Originaire du Jura suisse, dans la partie francophone du pays, la famille Lehmann vient du petit village de Villard-sur-Fontenais, tout près de la frontière française. Après deux ou trois séjours exploratoires de ses parents pour repérer des terres agricoles, la famille s’établit définitivement à Hébertville en 1983.
Dix personnes — incluant le grand-père, une tante et ses deux garçons — prennent alors part à cette grande aventure. Comme condition pour obtenir leur visa d’immigration, les Lehmann doivent acquérir une ferme déjà opérationnelle, générant un revenu de départ.

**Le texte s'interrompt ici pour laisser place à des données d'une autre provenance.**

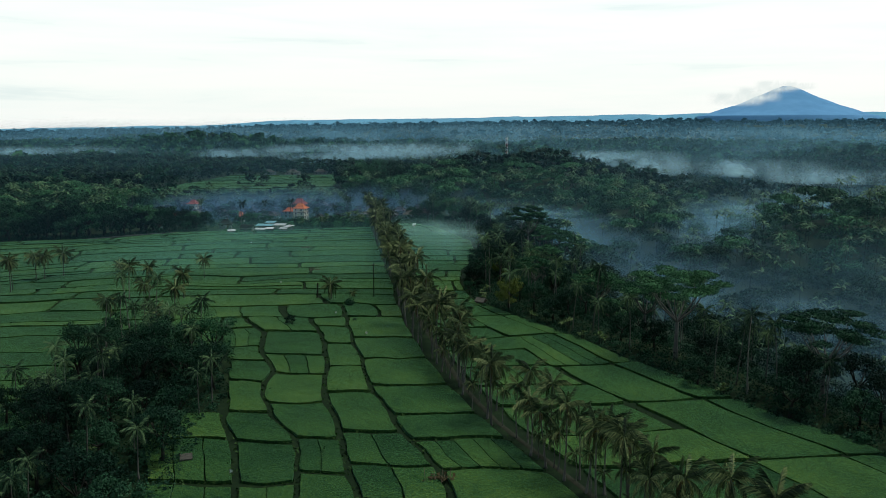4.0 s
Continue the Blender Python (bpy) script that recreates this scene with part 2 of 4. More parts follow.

Ils achètent une petite ferme laitière alors un peu négligée, mais qui offre une base solide pour commencer une nouvelle vie. Jacob Lehmann, le père, avait déjà fabriqué du fromage artisanal en Suisse avec son frère. Ils transformaient le lait des neuf vaches familiales et avaient créé leur fromage maison : le « Es Cotay », du nom de leur ancienne rue, qui signifie en vieux français « le côteau ».
De 1983 à 2001, la famille exploite uniquement la ferme laitière. L’idée de refaire du fromage n’est jamais bien loin, mais la charge de travail et les enfants du couple encore jeunes retardent le projet.
C’est le retour en région de Léa, la benjamine, qui relance l’idée d’une fromagerie familiale à partir de 2001. Les Lehmann développent alors plusieurs fromages de vaches brunes qui deviendront bien connus : le Kénogami, le Pikauba et le Valbert. Plus récemment, ils ont ressuscité le « Es Cotay » pour refermer la boucle, un produit offert exclusivement à la boutique de la ferme sur le site.
La maison d’Isaban — comme celles de plusieurs membres du clan — s’inspire du groupe d’écologie GREB à La Baie, mêlant architecture suisse et recouvrement en bois. Avec les pentes du Mont Lac-Vert en arrière-plan, le domaine des Lehmann porte bien son surnom de « Village suisse ».
Isaban, troisième des garçons, est responsable de la ferme, des champs, de la machinerie ainsi que de l’entretien des bâtiments et équipements. Son frère Sem gère le troupeau, tandis que Léa dirige la fromagerie, la transformation et la vente. Leur autre frère, Mériol, installé à Montréal, œuvre dans la photo aérienne et la documentation du patrimoine rural québécois — une autre façon de rester lié au monde agricole. Aujourd’hui, la ferme et la fromagerie se portent très bien.
La famille assure elle-même la distribution dans la région, alors qu’un distributeur à Québec s’occupe des surplus destinés à l’extérieur.
De nouveaux membres se greffent aussi à l’entreprise : Jeanne, 22 ans, fille de Sem, s’est jointe à la fromagerie au printemps dernier, et le fils d’Isaban commence lui aussi à contribuer. Aurélie, leur cousine — surnommée la chef — a elle aussi quitté la Suisse il y a quelques années pour rejoindre l’aventure familiale au Lac-Saint-Jean.
Traditions d’ici et d’ailleurs
La famille se réunit abondamment durant les Fêtes. Chaque année, une patinoire est aménagée sur le lac pour patinage et parties de hockey improvisées. Le Réveillon se déroule chez les parents ou chez la sœur d’Isaban.
Si la tourtière n’a pas encore pleinement trouvé sa place dans leurs traditions, les Lehmann préparent plutôt un gros jambon de Noël. Élevant leurs propres porcs, ils fument la viande trois semaines à l’avance.
Une tradition européenne se maintient également : celle des chandelles installées dans le sapin — aujourd’hui placées plus sécuritairement sur des branches décoratives au centre des tables.
Après une quinzaine d’années sans y retourner, Isaban a revisité la Suisse en 2024 avec toute la famille, et y retourne maintenant chaque année. De leur pays d’origine, ils reçoivent encore des colis : la demi-sœur d’Isaban envoie chaque année un grand paquet rempli de chocolats et de spécialités suisses.
Un accueil chaleureux à Hébertville
Les Lehmann soulignent que, dès leur arrivée en 1983, les gens d’Hébertville les ont accueillis avec chaleur. La communauté s’est rapidement approprié leurs fromages — au point d’en faire des produits emblématiques qu’on apporte fièrement ailleurs au Québec.
« On est vraiment bien dans notre pays d’adoption. Les Québécois sont très accueillants », résume Isaban.